民俗断想

民俗学を中心に、学校教育や社会問題について論評します。

J君に会う3

2015-06-28 20:11:44 | 教育

 さっき言いかけたんですけど、先生に教わった一番のことはコッカです。先生は卒業式の前に、日本は戦争でまわりの国々をひどい目に合わせた。その時聞いた君が代を今聞くと、いやな思いをする人々がいる。だから、歌いたくないと思った人は歌わなくてもいい。起立したくないと思ったら起立しなくてもいい、といいました、こんなことを(今いる)アメリカや(生まれた)アルゼンチンでいったら、なんてやつだと思われてしまいます。でも、その時先生の言葉を聞いて、自分がしっかりした考えをもてば周りに流されなくていいんだと思いました。これは、今でも思い出して励まされる、教えられる言葉です。

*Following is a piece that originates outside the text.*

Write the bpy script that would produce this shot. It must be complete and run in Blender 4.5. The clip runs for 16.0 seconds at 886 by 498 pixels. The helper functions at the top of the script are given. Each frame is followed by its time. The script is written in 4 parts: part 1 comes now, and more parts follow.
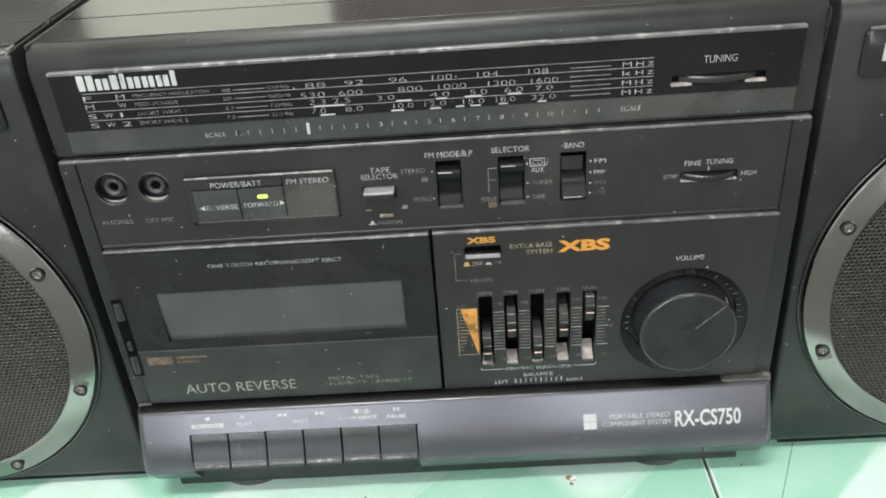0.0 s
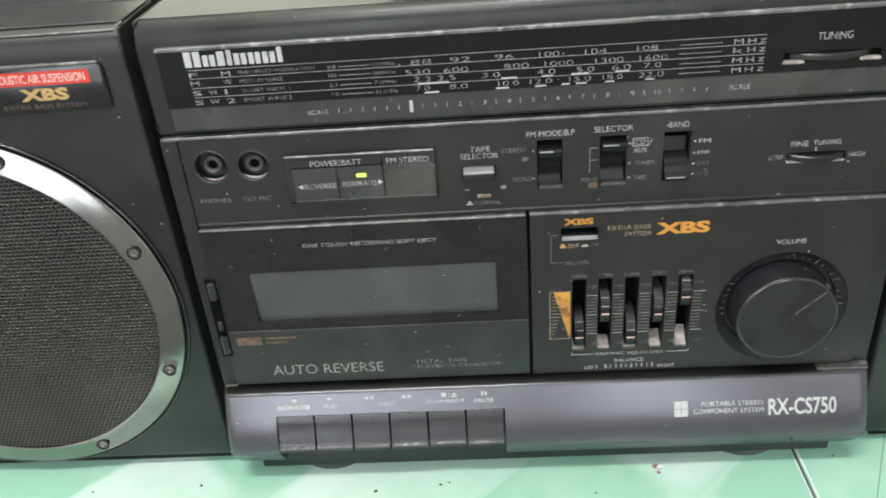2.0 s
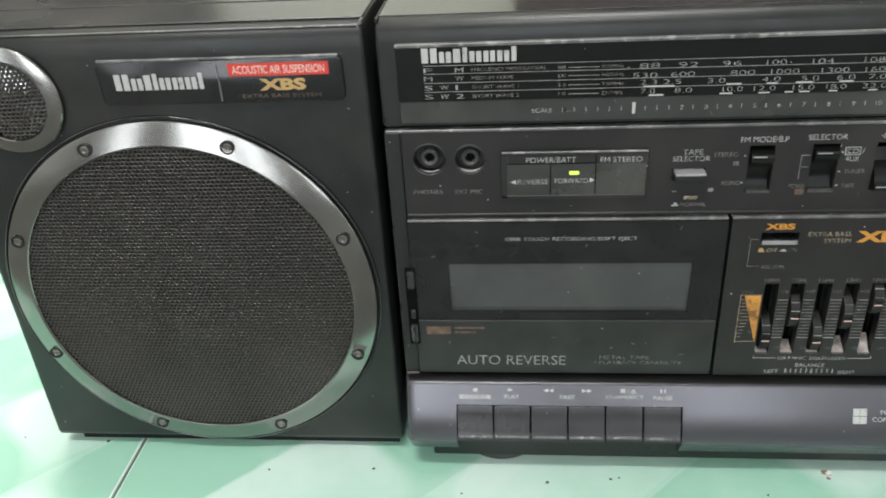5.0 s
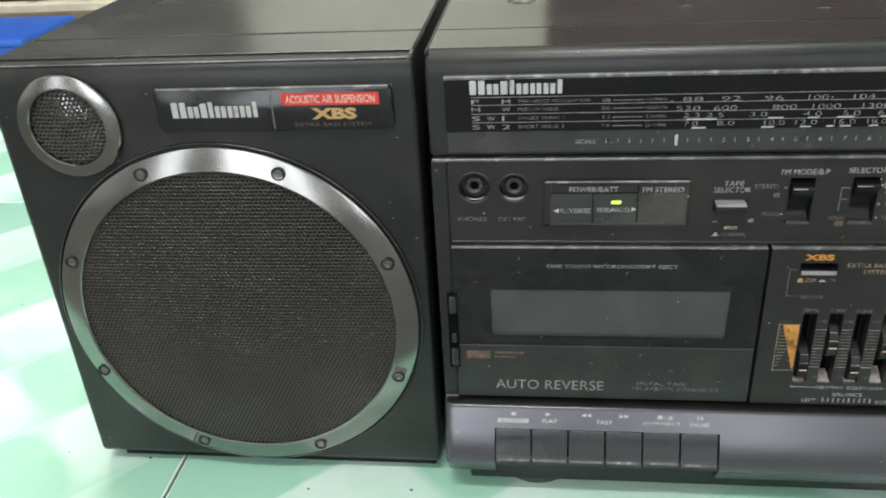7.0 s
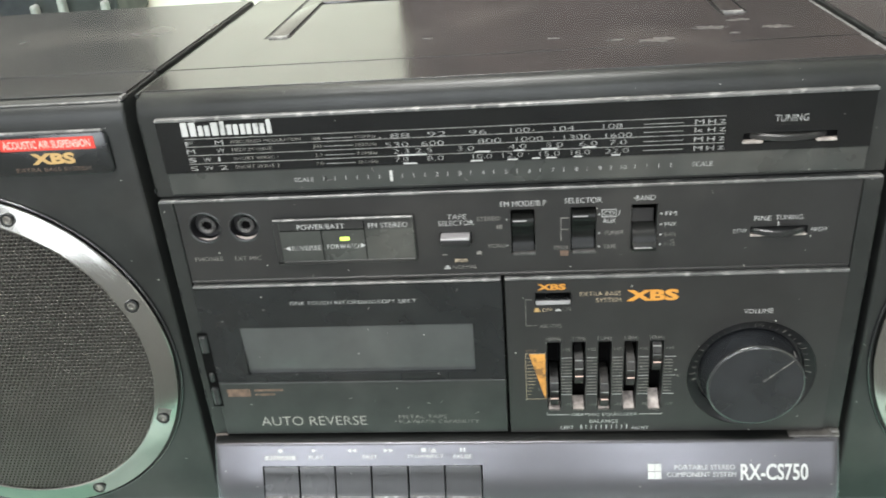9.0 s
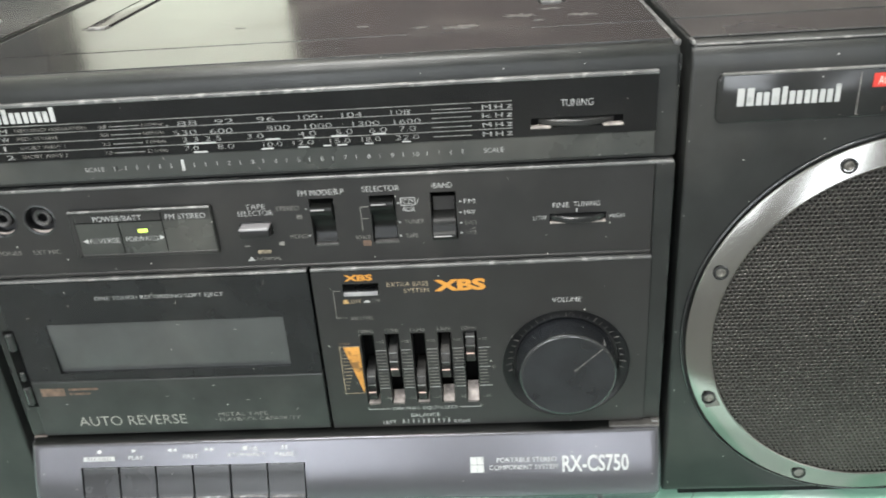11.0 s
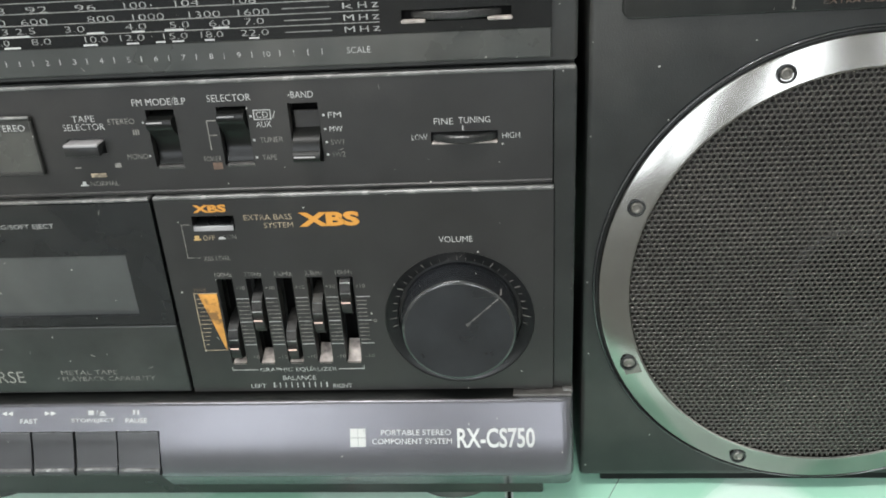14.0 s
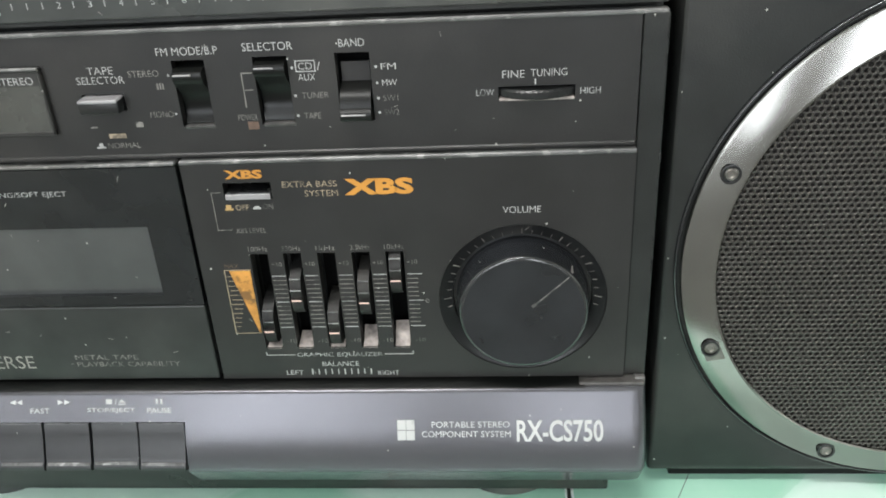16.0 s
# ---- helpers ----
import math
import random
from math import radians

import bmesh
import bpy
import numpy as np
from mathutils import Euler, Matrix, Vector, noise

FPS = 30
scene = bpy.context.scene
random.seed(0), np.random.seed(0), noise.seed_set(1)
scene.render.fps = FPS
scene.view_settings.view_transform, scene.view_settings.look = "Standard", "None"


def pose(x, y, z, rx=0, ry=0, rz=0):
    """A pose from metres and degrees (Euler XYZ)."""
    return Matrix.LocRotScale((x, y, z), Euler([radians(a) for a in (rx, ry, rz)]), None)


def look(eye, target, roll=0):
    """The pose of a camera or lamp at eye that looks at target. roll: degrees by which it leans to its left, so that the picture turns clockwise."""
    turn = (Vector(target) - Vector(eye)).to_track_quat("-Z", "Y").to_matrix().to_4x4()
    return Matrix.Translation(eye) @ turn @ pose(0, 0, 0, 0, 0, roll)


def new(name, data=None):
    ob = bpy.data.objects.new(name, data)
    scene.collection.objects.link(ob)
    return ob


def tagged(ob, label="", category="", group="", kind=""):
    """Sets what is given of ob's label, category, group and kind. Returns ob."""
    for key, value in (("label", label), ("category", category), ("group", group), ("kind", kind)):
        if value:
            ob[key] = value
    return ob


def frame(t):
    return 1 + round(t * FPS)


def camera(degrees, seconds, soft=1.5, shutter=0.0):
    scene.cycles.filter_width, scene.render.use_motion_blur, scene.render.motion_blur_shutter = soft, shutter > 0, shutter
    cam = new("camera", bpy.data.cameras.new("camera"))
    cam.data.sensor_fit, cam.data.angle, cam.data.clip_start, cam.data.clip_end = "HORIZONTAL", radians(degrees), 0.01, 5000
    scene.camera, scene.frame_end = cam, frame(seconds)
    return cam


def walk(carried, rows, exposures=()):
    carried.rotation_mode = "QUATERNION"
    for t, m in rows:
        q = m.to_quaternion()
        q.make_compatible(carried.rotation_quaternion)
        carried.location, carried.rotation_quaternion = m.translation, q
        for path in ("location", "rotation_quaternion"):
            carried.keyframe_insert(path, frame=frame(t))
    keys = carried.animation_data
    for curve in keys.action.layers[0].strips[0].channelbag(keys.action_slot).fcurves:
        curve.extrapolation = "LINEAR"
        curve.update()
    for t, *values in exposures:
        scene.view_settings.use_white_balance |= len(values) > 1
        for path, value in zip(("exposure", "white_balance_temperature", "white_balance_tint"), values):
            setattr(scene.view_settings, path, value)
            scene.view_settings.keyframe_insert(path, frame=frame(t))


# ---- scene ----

 J君たちのクラスは自分の最後の担任するクラスかもしれないと思っていました。3年間社会科を教える中で、私の考えもわかってもらえるのではないかという予想もありました。そして、当時法で罰せられる人がいたかどうかは不明ですが、「日の丸」「君が代」問題というのは、ずっと私の心にひっかかっていました。初任で教師となって以来ずっと思っていたのは、クラスという同調圧力をできるだけかけたくないということでした。一人一人が大事で、人まねはできるだけしてほしくないということです。それは、クラス至上主義といったものから一歩ひいていた自分の中学・高校時代の生き方でもありました。例えば、給食は無理に食べさせないとか、一斉に給食を終わりにしないで、個人ごとに食べ終わったら昼休みにするなどといった、まとまりのないクラスだといわれるような規律に現れていました。だから、何が何でも「君が代」を歌えとは生徒に言えませんでした。もちろんJ君というマイノリティーがクラスにいるということも、歌っても歌わなくてもいいといった私の生徒への話にはありました。もちろん、本当に起立せず歌わない生徒がいたら、大きな問題となって自分は処分されるかもしれないという幾分かの怖れとそれでも自分に嘘はつけないという思いもありました。そして、当日は起立しない生徒はいませんでした。(そんな話は一切しなかった我が娘は、このクラスの前後の年に中学を卒業したのですが、一人だけ起立しなかったらしい)
 この件は私の自己満足のようなものだったろうと思い、ずっとそんな話を卒業する生徒たちにしたなどとは忘れていました。ところが、卒業以来にあったJ君が3年間でたった1度だけ話したことを、20何年たっても覚えていてくれて、今でも生きる支えになっていると話してくれたことは、本当にうれしいことでした。あのころはまだ、隠れもしないでおおっぴらに生徒にそんなことを話しても許されたのですが、これからはどうなるのでしょうか。既に、東京都では処分された先生方が随分前からいます。

 私はイデオロギーで君が代に対処しているわけではありません。何でも一律にこうやりなさいと教える事、そして自分がやることがいやなだけです。今の世の中です。一人一人の生き方の自由くらい尊重されて当たり前ではないでしょうか。 自由に生きることで、人は自分の力を発揮することができる。それを、J君のこれまでの人生が証明していると思います。